Il faut, de nos jours, voyager assez loin pour trouver une économie où
les prix sont contrôlés : en Egypte, par exemple, le prix du pain est fixé
par le gouvernement à un niveau assez bas pour que nul n'en manque. Les
éleveurs de poules, plus rationnels que le gouvernement égyptien, ont
calculé qu'il était plus rentable de nourrir la volaille avec du pain
qu'avec du grain au prix libre. Les poules égyptiennes mangent donc de la
brioche. Madame Royal ne nous dit pas comment elle gérerait les prix qui
baissent, comme ceux de l'électronique ! L'innovation fait baisser certains
prix, mais le contrôle des prix ne suscite pas l'innovation et surtout pas
la croissance : l'Union soviétique est morte, entre autres, d'avoir tenté -
scientifiquement - d'administrer tous les prix.
Au tour de Nicolas Sarkozy qui, il y a quatre ans, avait vendu avec succès
aux Français un cours d'économie de marché et qui tente de rebondir sur le
terrain fertile de l'anti-économie.
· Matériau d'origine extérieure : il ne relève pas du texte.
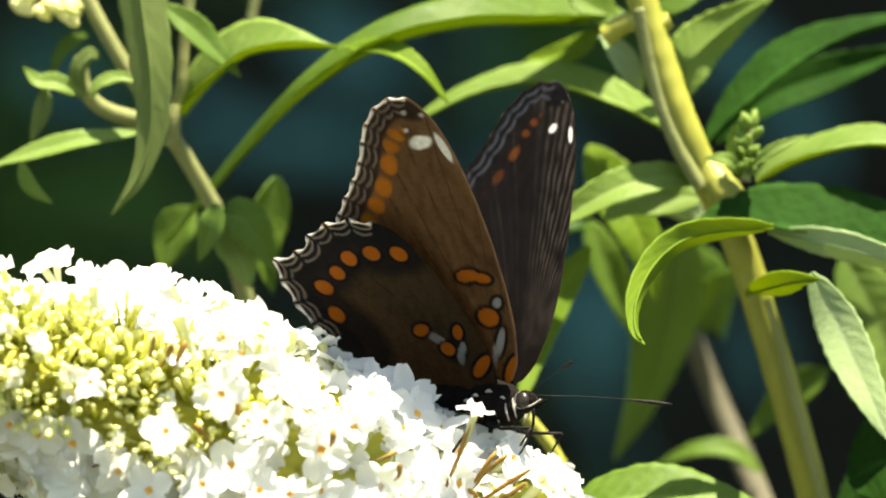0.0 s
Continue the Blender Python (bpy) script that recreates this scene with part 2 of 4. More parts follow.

Son projet de prime aux salariés,
obligatoire, pour les entreprises qui accroissent les dividendes, laisse
perplexe. Le montant de cette prime, qui devait dans une version initiale
être fixée par l'Etat et uniforme, devra être négocié entre patronat et
syndicats. Or, dans la plupart des entreprises privées - réveillez-vous, là
haut - il n'y a plus de syndicats depuis des âges. Cette prime est
évidemment impraticable, elle remplacerait une augmentation des salaires,
elle inciterait à augmenter les frais généraux pour réduire les profits,
elle éloignerait les investisseurs de la France.
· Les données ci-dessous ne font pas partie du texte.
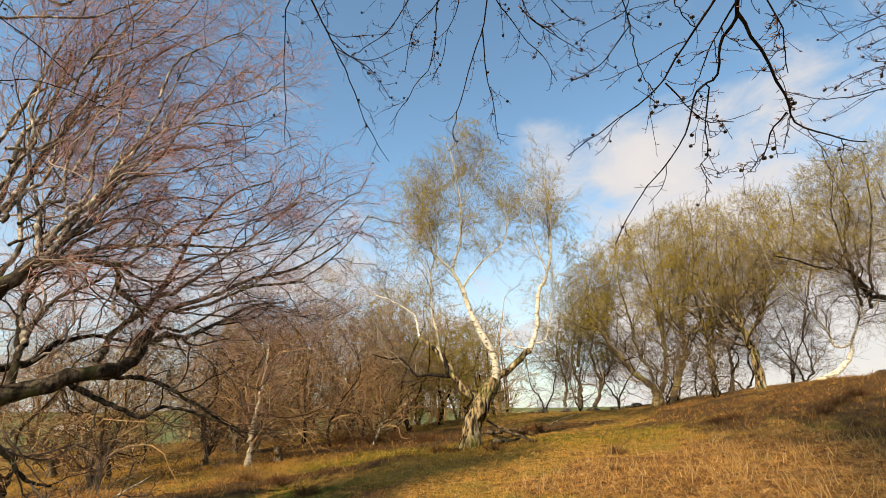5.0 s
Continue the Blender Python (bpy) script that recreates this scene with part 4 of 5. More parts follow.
limb(over, 0.0022, 0.0012, (0.565, 0.555, 2.606), (0.601, 0.611, 2.576), (0.629, 0.644, 2.568), (0.659, 0.666, 2.565), sides=6)
limb(over, 0.003, 0.0012, (1.401, 0.879, 3.056), (1.383, 0.921, 3.092), (1.353, 0.963, 3.137), (1.308, 1.011, 3.189), (1.284, 1.079, 3.202), (1.230, 1.145, 3.240), sides=6)
limb(over, 0.0026, 0.0012, (1.370, 0.960, 3.059), (1.307, 1.027, 3.118), (1.279, 1.100, 3.135), (1.275, 1.171, 3.128), (1.218, 1.228, 3.178), sides=6)
limb(over, 0.0022, 0.0012, (1.330, 1.050, 3.073), (1.346, 1.091, 3.048), (1.386, 1.120, 3.008), (1.408, 1.171, 2.962), sides=6)
limb(over, 0.0022, 0.0012, (1.220, 1.232, 3.090), (1.241, 1.281, 3.050), (1.239, 1.353, 3.001), (1.202, 1.427, 2.979), sides=6)
limb(over, 0.0024, 0.0012, (1.107, 1.342, 3.156), (1.065, 1.385, 3.176), (0.998, 1.447, 3.190), (0.927, 1.517, 3.193), (0.826, 1.576, 3.218), (0.741, 1.629, 3.234), sides=6)
limb(over, 0.0024, 0.0012, (1.106, 1.336, 3.163), (1.187, 1.325, 3.142), (1.233, 1.353, 3.106), (1.296, 1.388, 3.044), (1.362, 1.388, 3.013), (1.414, 1.423, 2.953), sides=6)
limb(over, 0.0026, 0.0012, (1.345, 0.658, 3.023), (1.313, 0.728, 3.075), (1.252, 0.809, 3.139), (1.232, 0.857, 3.185), (1.177, 0.908, 3.252), (1.096, 0.958, 3.334), sides=6)
limb(over, 0.0026, 0.0012, (1.215, 0.683, 3.132), (1.230, 0.752, 3.136), (1.209, 0.839, 3.158), (1.208, 0.935, 3.150), (1.198, 1.010, 3.162), (1.197, 1.069, 3.177), sides=6)
limb(over, 0.0026, 0.0012, (1.059, 0.673, 3.123), (1.070, 0.744, 3.129), (1.076, 0.805, 3.142), (1.045, 0.840, 3.198), (1.017, 0.915, 3.223), (0.983, 0.994, 3.245), sides=6)
limb(over, 0.0024, 0.0012, (0.988, 0.693, 3.163), (1.008, 0.762, 3.163), (1.011, 0.825, 3.176), (1.014, 0.904, 3.176), (1.027, 0.970, 3.177), (1.085, 0.987, 3.179), sides=6)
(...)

Par-delà ces effets pervers, de la même nature que le contrôle des prix,
le projet Sarkozy se fonde sur une vision archaïque de l'économie, en forme
de lutte des classes : l'Etat au chevet, avec les syndicats, du bon ouvrier
contre le maudit capitaliste. Il se trouve, dans notre société, que les deux
se confondent pour peu que le salarié bénéficie d'un intéressement et
possède par ailleurs quelques Sicav. Quand le salarié devient retraité, son
surmoi capitaliste s'accentue : les fonds de pension sont les premiers
capitalistes au monde. C'est parce que nous vivons longtemps que le marché
mondial des capitaux ne cesse de s'étendre : il gère nos retraites.
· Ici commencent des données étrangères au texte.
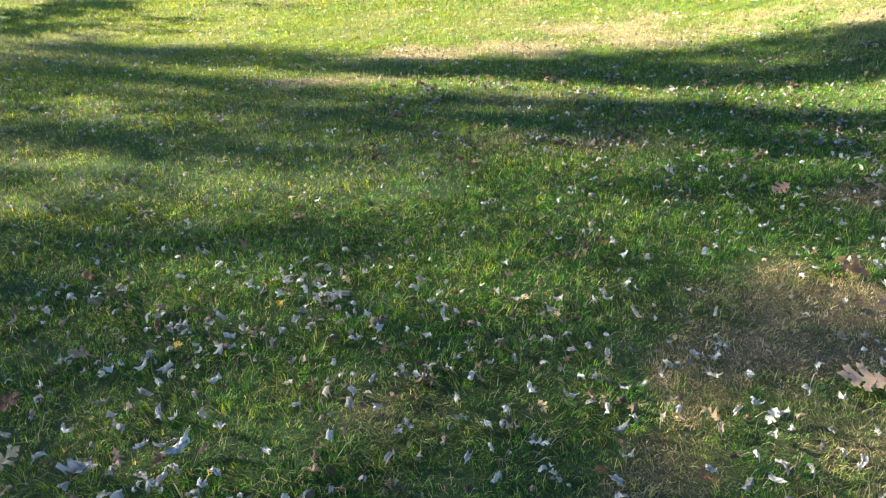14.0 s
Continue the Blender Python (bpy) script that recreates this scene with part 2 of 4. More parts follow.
def ground_z(x, y):
    x, y = np.asarray(x, float), np.asarray(y, float)
    xs = 3.1 - soft_plus(3.1 - x, 6.0)
    rise = 0.085 * soft_plus(xs + 1.2) + 0.05 * soft_plus(xs) + 0.05 * soft_plus(xs - 0.9)
    fade = 1 - 0.75 * np.clip((y - 6.5) / 8, 0, 1) ** 2 * (3 - 2 * np.clip((y - 6.5) / 8, 0, 1))
    level = np.clip((15.5 - y) / 3, 0, 1)
    mound = 0.035 * np.exp(-((x - 2.6) / 0.45) ** 2 - ((y - 4.1) / 0.6) ** 2)
    mound = mound - 0.055 * np.exp(-((x - 3.25) / 0.42) ** 4 - ((y - 4.1) / 0.45) ** 4)
    near = 1 - np.clip((y - 6.0) / 5, 0, 1)
    settle = -0.097 + 0.148 * np.tanh((x + 3) / 3) + 0.038 * np.tanh(y + 0.3) - 0.071 * np.tanh((x + 1.5) / 2.2)
    settle = settle + 0.030 * np.exp(-((x + 1.3) / 1.0) ** 2 - ((y - 0.5) / 0.9) ** 2) - 0.043 * np.exp(-((x - 0.3) / 0.9) ** 2 - ((y - 1.6) / 3) ** 2)
    return mound + rise * fade + settle * near + waves(x, y) * (0.25 + 0.75 * level) * np.exp(-(x * x + y * y) / 3000)


# dry patches of the lawn: x, y, half length, half depth, strength
DRY = [
    (-1.46, 9.79, 0.6, 0.55, 1.2), (-4.40, 11.9, 1.9, 0.65, 1.1), (-0.88, 6.20, 0.7, 0.45, 0.7), (-2.45, 5.05, 1.0, 0.36, 1.0),
    (1.16, 5.95, 0.5, 0.26, 0.7), (3.30, 8.10, 0.9, 0.45, 0.75), (2.40, 6.25, 0.8, 0.32, 0.65), (0.0, 6.66, 0.3, 0.3, 0.6),
    (-0.6, 5.35, 1.0, 0.38, 0.8), (1.75, 4.95, 0.6, 0.2, 0.6), (2.45, 4.0, 0.26, 0.5, 1.0), (-3.85, 3.85, 0.5, 0.13, 0.9),
    (2.95, 2.95, 0.3, 0.2, 0.9), (5.5, 12.5, 4.5, 2.2, 0.7), (1.0, 13.8, 3.5, 1.6, 0.9), (-3.4, 11.2, 2.5, 0.8, 0.6),
    (-7.5, 12.6, 3.6, 0.32, 0.9), (-2.2, 14.5, 2.8, 3.0, 0.95), (-1.9, 3.0, 0.6, 0.18, 0.25),
]
# the straw patch on the near lawn and its arm
DRY_NEAR = [
    (-1.30, -0.12, 0.28, 0.20, 0.95), (-1.00, -0.15, 0.33, 0.19, 0.95), (-0.62, -0.20, 0.25, 0.25, 0.9), (-1.45, -0.45, 0.32, 0.21, 0.9),
    (-1.05, -0.52, 0.30, 0.15, 0.85), (-0.58, -0.55, 0.20, 0.30, 0.85), (-1.76, -0.60, 0.17, 0.20, 0.85), (-1.90, -0.85, 0.13, 0.20, 0.7),
    (-2.03, -1.12, 0.11, 0.22, 0.7), (-2.18, -1.42, 0.10, 0.20, 0.65), (-1.45, -0.95, 0.36, 0.28, 0.45), (-1.10, -1.05, 0.32, 0.28, 0.45),
    (-0.62, -0.95, 0.20, 0.30, 0.6), (-1.25, 0.12, 0.14, 0.10, 0.8), (-0.42, 0.90, 0.20, 0.14, 0.7), (-0.85, -0.80, 0.30, 0.20, 0.5),
    (-1.65, -1.30, 0.20, 0.15, 0.6), (-2.94, -0.70, 0.20, 0.15, 0.4), (-2.0, 1.9, 0.5, 0.3, 0.3),
]
# green tufts that grow through the straw
GREEN = [(-0.82, -0.36, 0.15, 0.10), (-1.02, -0.70, 0.20, 0.08), (-1.72, -0.95, 0.14, 0.18), (-1.25, -0.62, 0.10, 0.06)]


def lumpy(x, y, scale, seed):
    """Smooth uneven values between about -1 and 1 from a few crossing waves."""
    r = np.random.default_rng(seed)
    total = np.zeros_like(np.asarray(x, float))
    for k in range(7):
        a, f, p = r.uniform(0, 2 * math.pi), r.uniform(0.6, 2.0) * scale, r.uniform(0, 6.28)
        total = total + np.sin(f * (x * math.cos(a) + y * math.sin(a)) + p)
    return total / 3.2


def dryness(x, y):
    x, y = np.asarray(x, float), np.asarray(y, float)
    total = np.zeros_like(x)
    wob = 0.50 * lumpy(x, y, 6.0, 3) + 0.38 * lumpy(x, y, 17.0, 4) + 0.25 * lumpy(x, y, 41.0, 6)
    for cx, cy, rx, ry, s in DRY + DRY_NEAR:
        d = np.sqrt(((x - cx) / rx) ** 2 + ((y - cy) / ry) ** 2) + wob
        total = np.maximum(total, s * np.clip(1.5 - d, 0, 1))
    for cx, cy, rx, ry in GREEN:
        d = np.sqrt(((x - cx) / rx) ** 2 + ((y - cy) / ry) ** 2) + 0.6 * wob
        total = total * np.clip(d - 0.4, 0.12, 1)
    yellowed = 0.16 * np.clip((x - 0.5) / 2, 0, 1) * np.clip((y - 4.5) / 2, 0, 1) + 0.12 * np.clip((y - 4.6) / 0.6, 0, 1) * np.clip((7.2 - y) / 0.8, 0, 1)
    # Straw tone added on the right stands in for yellow sunlight on the grass.
    yellowed = yellowed + 0.16 * np.clip((x - 0.4) / 1.2, 0, 1) * np.clip((y - 1.2) / 1.0, 0, 1) * np.clip((4.9 - y) / 0.8, 0, 1)
    return np.clip(total + 0.02 + yellowed + (0.09 + 0.10 * np.clip((y - 4) / 2, 0, 1)) * lumpy(x, y, 2.2, 5), 0, 1)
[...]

Les candidats à la Présidence ne seraient-ils que démagogues ? Pas certain :
il faut faire la part de l'ignorance dans une élite politique qui n'est
généralement entourée d'aucun économiste, aucun chef d'entreprise. Les
fonctions de conseillers économiques auprès des ministres et de ceux qui
aspirent à le devenir sont tenues par des Inspecteurs des Finances, la
corporation qui gère le budget national avec le bonheur que l'on sait (Il y
a un livre à écrire sur les Inspecteurs des Finances qui ont ruiné la France
: polémique mais pas totalement). Une campagne qui démarre donc par un
cocktail de démagogie et d'ignorance. Et de renoncement : car contrôler et
redistribuer, c'est abandonner tout espoir de croissance. Sarkozy, qui fut
le candidat de l'innovation et de l'emploi il y a cinq ans, ne l'est plus :
soit ce n'est pas le même Sarkozy, soit il a été vaincu par la crise de 2008
(mais l'Allemagne et les Etats-Unis, entre autres, ont absorbé cette crise
et rebondi), soit il n'a pas compris que l'échec économique de la France
tient aussi à la non application des réformes qu'il avait promises. On
pense, par exemple, à la non réforme du code du travail qui, en interdisant
(de droit et de fait) de licencier, décourage de recruter.
Tandis que la classe politique bégaie, la société française évolue à un
autre rythme : on observera deux changements majeurs intervenus au cours de
ces toutes dernières années. Le nombre des stages en entreprise a énormément
progressé, ce qui n'est pas un signe d'intégration de la jeunesse dans
l'économie réelle : les entreprises, que le droit du travail décourage,
remplacent les emplois par des stages et les stagiaires acceptent faute
d'emplois. Autre changement, spectaculaire : plusieurs millions de Français,
deux à trois sans doute, ont depuis dix ans quitté la France pour travailler
ailleurs. Jamais dans son histoire, la France n'avait connu pareille
émigration de masse (on n'a pas réussi à peupler le Canada !). On devine que
ceux qui partent ne sont pas les plus passifs : la France qui entreprend le
fait hors de la France géographique et au plus loin de la France politique.